» The task: Copy each line below exactly and leave the pictures out.

::: Data extract

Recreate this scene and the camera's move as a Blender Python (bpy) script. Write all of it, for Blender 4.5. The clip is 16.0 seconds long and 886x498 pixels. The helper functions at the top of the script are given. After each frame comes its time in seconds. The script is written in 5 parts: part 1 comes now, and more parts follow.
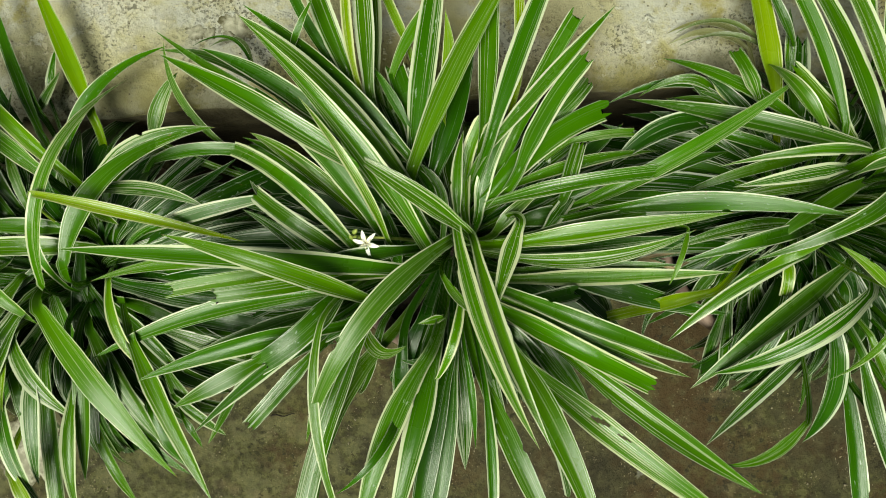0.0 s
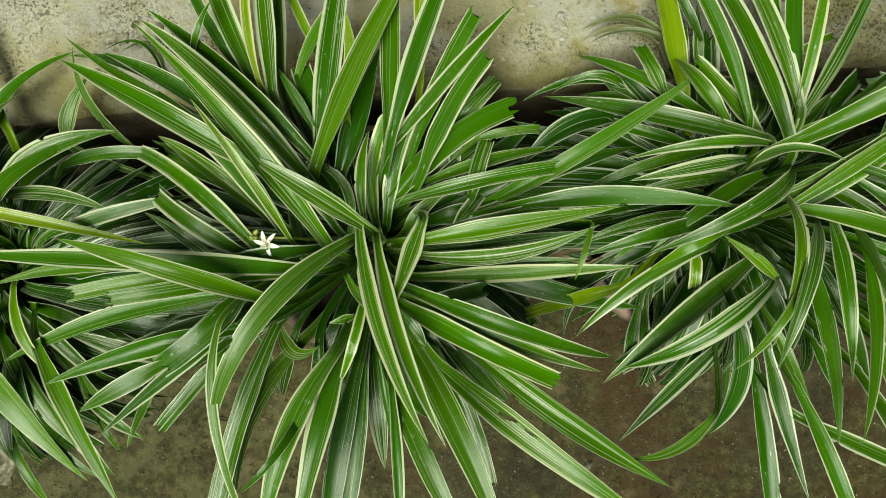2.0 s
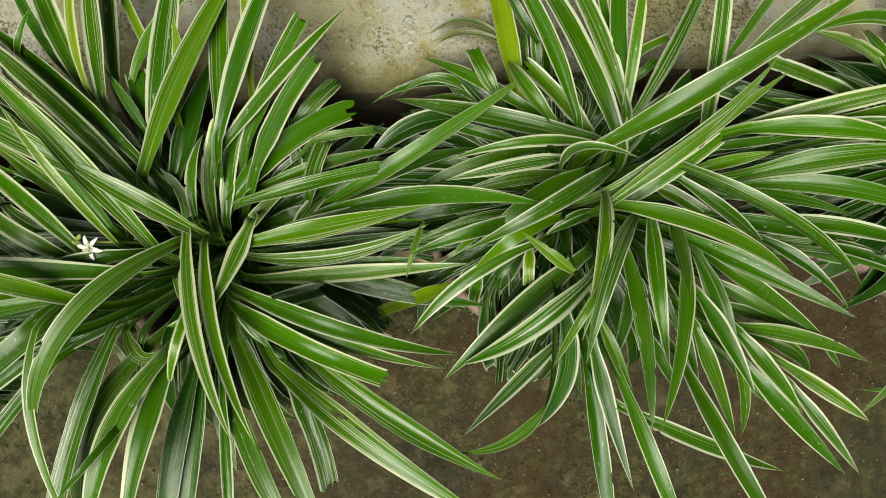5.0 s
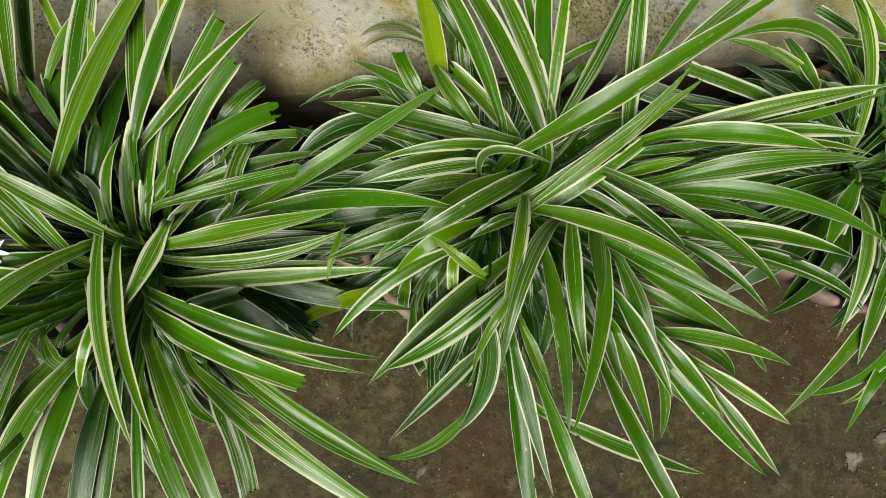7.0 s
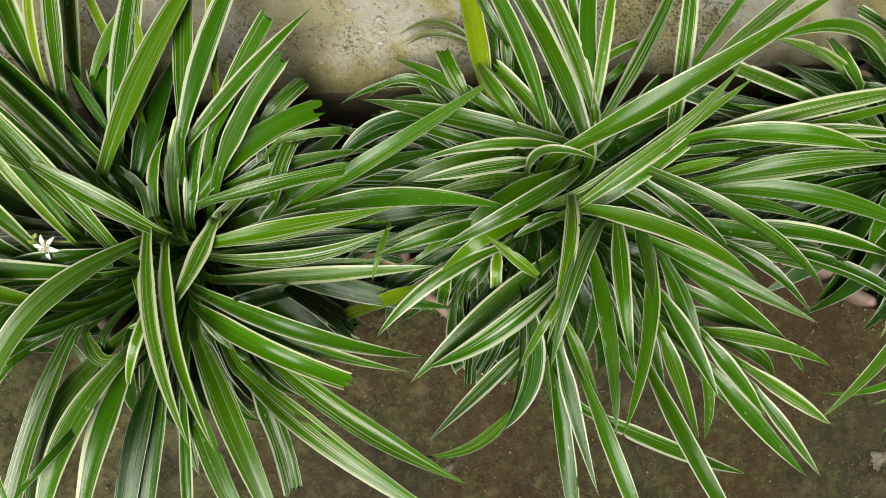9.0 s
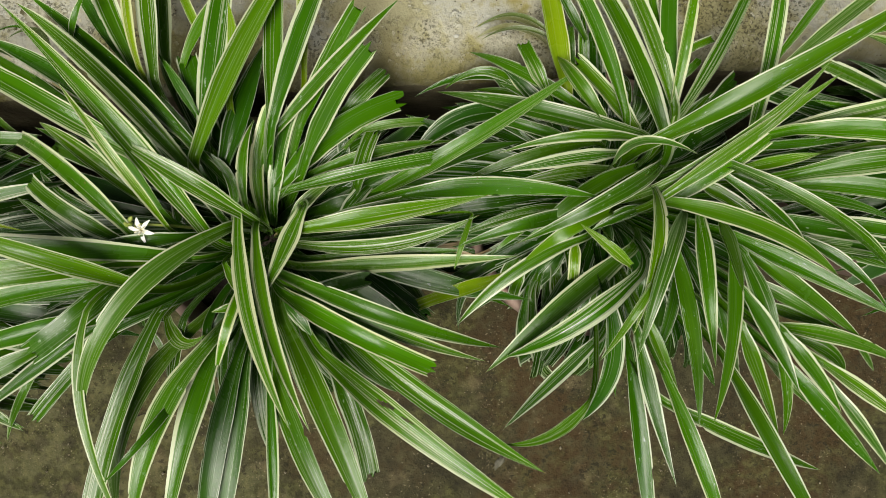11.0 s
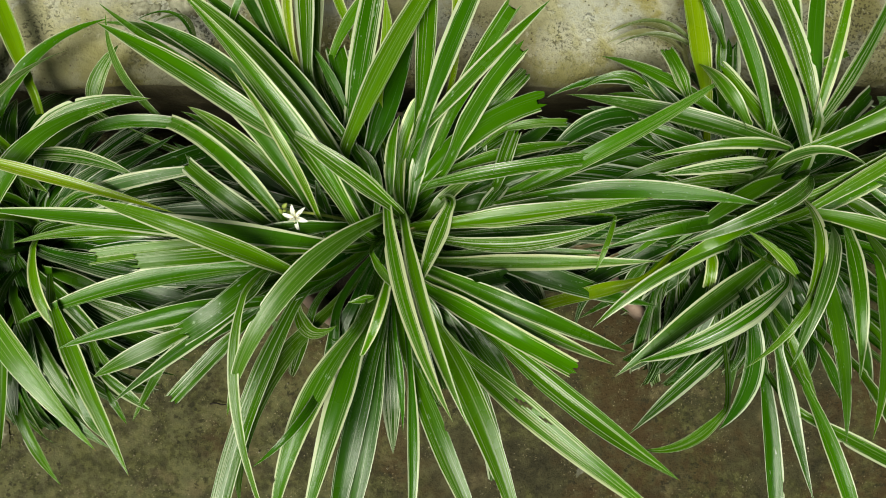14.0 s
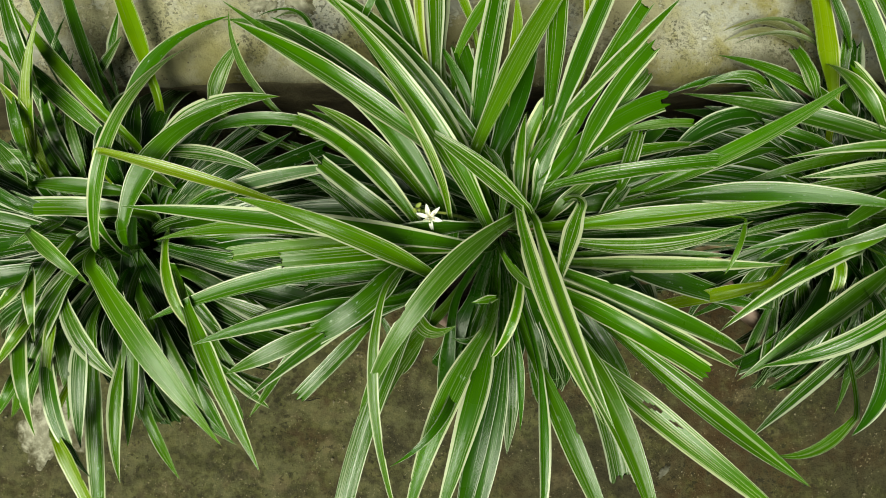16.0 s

::::::

» The solution:
Recreate this scene and the camera's move as a Blender Python (bpy) script. Write all of it, for Blender 4.5. The clip is 16.0 seconds long and 886x498 pixels. The helper functions at the top of the script are given. After each frame comes its time in seconds. The script is written in 5 parts: part 1 comes now, and more parts follow.
0.0 s
2.0 s
5.0 s
7.0 s
9.0 s
11.0 s
14.0 s
16.0 s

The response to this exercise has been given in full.